Reproduce the listing below exactly. Pictures do not belong in the copy.

§ MATERIAL:
========
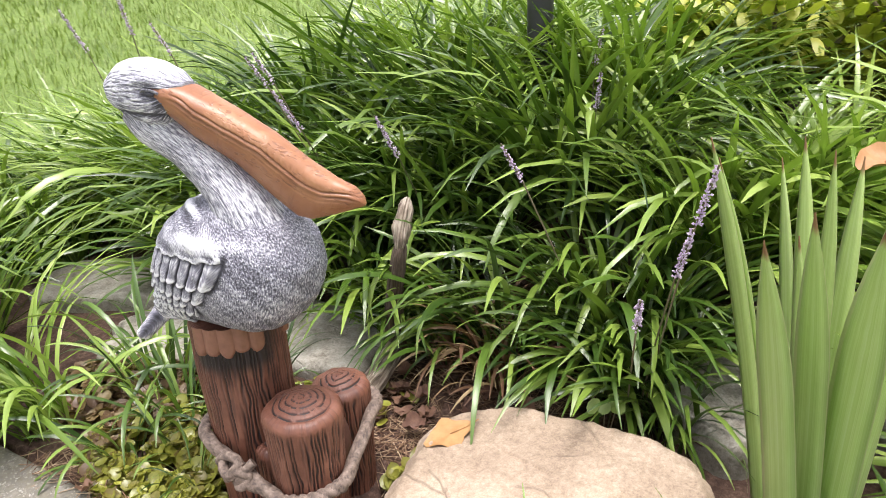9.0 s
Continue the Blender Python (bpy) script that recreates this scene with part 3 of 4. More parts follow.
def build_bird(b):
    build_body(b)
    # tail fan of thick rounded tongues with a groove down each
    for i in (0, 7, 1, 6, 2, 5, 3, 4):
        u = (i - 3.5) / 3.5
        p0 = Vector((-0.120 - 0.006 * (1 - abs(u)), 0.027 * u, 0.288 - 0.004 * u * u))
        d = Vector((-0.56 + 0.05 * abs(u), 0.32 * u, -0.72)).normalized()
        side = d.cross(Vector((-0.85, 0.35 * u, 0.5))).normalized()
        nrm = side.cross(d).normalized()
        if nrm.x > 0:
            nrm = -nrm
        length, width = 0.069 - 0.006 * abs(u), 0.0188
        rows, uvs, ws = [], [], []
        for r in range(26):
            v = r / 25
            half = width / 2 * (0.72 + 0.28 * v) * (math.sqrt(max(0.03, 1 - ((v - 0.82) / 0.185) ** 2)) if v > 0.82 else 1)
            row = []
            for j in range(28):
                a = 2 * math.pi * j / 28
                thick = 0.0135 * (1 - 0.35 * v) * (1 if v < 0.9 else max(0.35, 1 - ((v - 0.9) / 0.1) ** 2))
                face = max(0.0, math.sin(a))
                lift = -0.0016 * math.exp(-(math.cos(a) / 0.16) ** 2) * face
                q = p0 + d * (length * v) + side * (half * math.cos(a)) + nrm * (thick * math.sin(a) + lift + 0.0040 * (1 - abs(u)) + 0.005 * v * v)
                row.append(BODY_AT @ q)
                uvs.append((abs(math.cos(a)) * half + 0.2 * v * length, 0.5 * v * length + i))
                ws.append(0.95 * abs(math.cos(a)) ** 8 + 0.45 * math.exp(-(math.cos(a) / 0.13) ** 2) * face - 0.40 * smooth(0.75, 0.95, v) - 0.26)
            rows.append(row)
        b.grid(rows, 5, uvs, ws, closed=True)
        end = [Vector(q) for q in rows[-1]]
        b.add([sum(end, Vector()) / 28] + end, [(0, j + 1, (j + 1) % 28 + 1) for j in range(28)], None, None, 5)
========
§ RESULT:
9.0 s
Continue the Blender Python (bpy) script that recreates this scene with part 3 of 4. More parts follow.
def build_bird(b):
    build_body(b)
    # tail fan of thick rounded tongues with a groove down each
    for i in (0, 7, 1, 6, 2, 5, 3, 4):
        u = (i - 3.5) / 3.5
        p0 = Vector((-0.120 - 0.006 * (1 - abs(u)), 0.027 * u, 0.288 - 0.004 * u * u))
        d = Vector((-0.56 + 0.05 * abs(u), 0.32 * u, -0.72)).normalized()
        side = d.cross(Vector((-0.85, 0.35 * u, 0.5))).normalized()
        nrm = side.cross(d).normalized()
        if nrm.x > 0:
            nrm = -nrm
        length, width = 0.069 - 0.006 * abs(u), 0.0188
        rows, uvs, ws = [], [], []
        for r in range(26):
            v = r / 25
            half = width / 2 * (0.72 + 0.28 * v) * (math.sqrt(max(0.03, 1 - ((v - 0.82) / 0.185) ** 2)) if v > 0.82 else 1)
            row = []
            for j in range(28):
                a = 2 * math.pi * j / 28
                thick = 0.0135 * (1 - 0.35 * v) * (1 if v < 0.9 else max(0.35, 1 - ((v - 0.9) / 0.1) ** 2))
                face = max(0.0, math.sin(a))
                lift = -0.0016 * math.exp(-(math.cos(a) / 0.16) ** 2) * face
                q = p0 + d * (length * v) + side * (half * math.cos(a)) + nrm * (thick * math.sin(a) + lift + 0.0040 * (1 - abs(u)) + 0.005 * v * v)
                row.append(BODY_AT @ q)
                uvs.append((abs(math.cos(a)) * half + 0.2 * v * length, 0.5 * v * length + i))
                ws.append(0.95 * abs(math.cos(a)) ** 8 + 0.45 * math.exp(-(math.cos(a) / 0.13) ** 2) * face - 0.40 * smooth(0.75, 0.95, v) - 0.26)
            rows.append(row)
        b.grid(rows, 5, uvs, ws, closed=True)
        end = [Vector(q) for q in rows[-1]]
        b.add([sum(end, Vector()) / 28] + end, [(0, j + 1, (j + 1) % 28 + 1) for j in range(28)], None, None, 5)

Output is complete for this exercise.